La de Lava Jato no fue la primera vez que Lula fue llevado a la cárcel. La primera había sido en 1980, durante menos de un mes, por parte de la dictadura militar, que lo capturó como preso político por haber encabezado desde 1978 las más grandes huelgas de trabajadores que se registraron en la historia brasileña.
Como presidente del Sindicato de Metalúrgicos, Lula arrastraba multitudes a sus actos, hablaba sin micrófono en estadios, era un barbudo venerado por el pueblo trabajador no politizado que tenía contacto por primera vez con la política.
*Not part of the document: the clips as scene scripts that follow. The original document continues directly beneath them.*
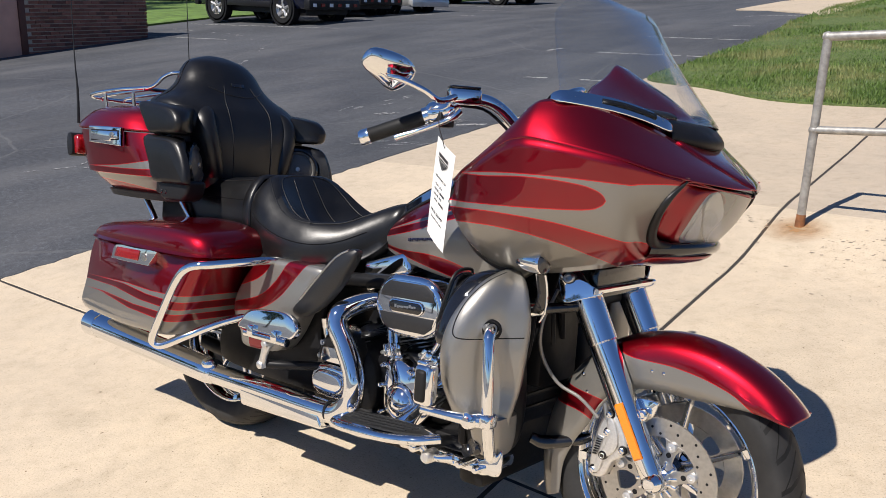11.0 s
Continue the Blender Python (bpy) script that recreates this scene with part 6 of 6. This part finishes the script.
# ---- handlebars and controls ----
def controls(side):
    flip = (lambda b: b) if side < 0 else mirrored
    def put(b):
        return moved(flip(moved(b, Matrix.Translation((0.008, 0.022, 0.012)))), STEER)
    bar = part("handlebar", put(tube([(1.275, -0.045, 0.93), (1.255, -0.09, 0.975), (1.21, -0.155, 1.06), (1.165, -0.205, 1.125), (1.125, -0.245, 1.145), (1.085, -0.285, 1.132), (1.045, -0.318, 1.105), (0.97, -0.365, 1.066), (0.90, -0.412, 1.034)], 0.0158, 18, 6)), CHROME, bike, "polished chrome handlebar")
    a, b = Vector((1.028, -0.332, 1.094)), Vector((0.890, -0.418, 1.030))
    d = (b - a).normalized()
    grip = part("grip", put(tube([a, a + d * 0.004, b - d * 0.022, b - d * 0.02], [0.0188, 0.0188, 0.0188, 0.0175], 20, 1)), RUBBER, bar, "black rubber grip with chrome ends")
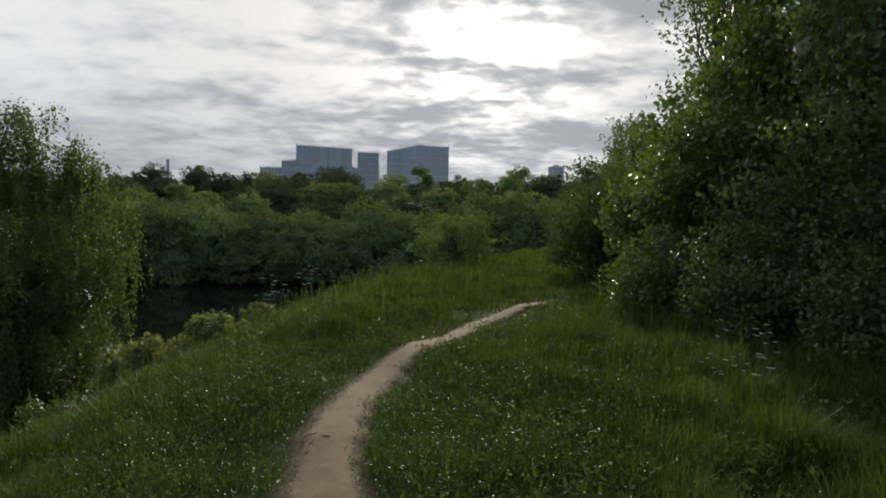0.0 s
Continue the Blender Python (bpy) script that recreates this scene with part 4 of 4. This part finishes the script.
    # low growth under the elms
    for k, (x, y, h, w) in enumerate([(3.9, 8.2, 1.7, 1.0), (4.5, 6.7, 1.6, 1.0), (4.9, 9.4, 1.9, 1.1), (6.2, 8.4, 1.8, 1.4), (3.5, 10.5, 1.5, 1.0), (3.9, 11.8, 1.4, 0.9)]):
        blobs = [(0, 0, h * 0.5, w * 0.85, w * 0.85, h * 0.48), (w * 0.4, 0.2, h * 0.35, w * 0.6, w * 0.6, h * 0.3), (-w * 0.35, -0.2, h * 0.3, w * 0.6, w * 0.6, h * 0.3)]
        plant("shrub", x, y, lift(x, y), crown_tree(270 + k, h, 0.03, blobs, 220, 46, 0.064, 0.24, 0.65, 14, 0.1, stems=4, shell=0.5, face=0.6), BARK, ELM if k < 4 else MAPLE, "dark elm suckers growing under the path-side trees", "shrub", "shrubs under the elms")
    # the bush on the brow of the bank
    blobs = [(0, 0, 1.0, 1.6, 1.4, 0.9), (0.3, 0, 1.7, 1.0, 1.0, 0.5), (0.8, 0, 1.2, 1.0, 1.0, 0.6), (-0.8, 0.2, 0.8, 1.1, 1.0, 0.6)]
    plant("bush", 0.4, 25.0, lift(0.4, 25) - 0.05, crown_tree(70, 2.0, 0.05, blobs, 120, 40, 0.10, 0.30, 0.6, 25, 0.1, stems=5, stray=1.9, shell=0.3), BARK, BUSHLEAF, "rounded light-green bush on the brow of the bank", "bush")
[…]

En esas huelgas surgió la idea de unir intelectuales con los brazos duros del ABC paulista, el cordón industrial más importante de América Latina, para formar el PT y luego la Central Única de Trabajadores.
Lula perdió su dedo meñique izquierdo en una máquina prensadora haciendo horas extras de madrugada en una fábrica de cofres de seguridad para bancos.
Este fanático del Corinthians, admirador de Garrincha y del sambista popular Zeca Pagodinho y las novelas de la TV Globo, que en Estados Unidos sería un ejemplo de «self-made man», dejó la escuela primaria para trabajar como repartidor en una tintorería, vendedor de naranjas en las esquinas y lustrabotas.
Había llegado a San Pablo en los años 50 huyendo del hambre con sus siete hermanos y su madre, Dona Lindú, en un camión de madera en quince días de viaje desde Garanhuns, interior miserable de Pernambuco, donde conoció, por ejemplo, el agua potable recién a los 5 años.
El alimento familiar, muchas veces, fueron insectos que rodeaban la casa de adobe en medio del «sertão», la región seca donde la falta de agua ha generado la mayor ola migratoria del nordeste hasta San Pablo y Río de Janeiro, los centros urbanos más ricos del país.
Su resurección vino de la mano de otro de sus golpes de negociador incansable. Fernando Haddad, que será su ministro de Hacienda, contó cómo Lula eligió al exgobernador paulista Geraldo Alckmin, su rival en 2006, como su vice en 2022.
«Un día nos reunimos y le cuento a Lula que sí, que Alckmin tiene interés en ser vice -contó Haddad-. Y entonces Lula se llevó su mano al bigote, comenzó a tocarse la barba, y con su voz profunda dijo. ¿Viste? La política es maravillosa».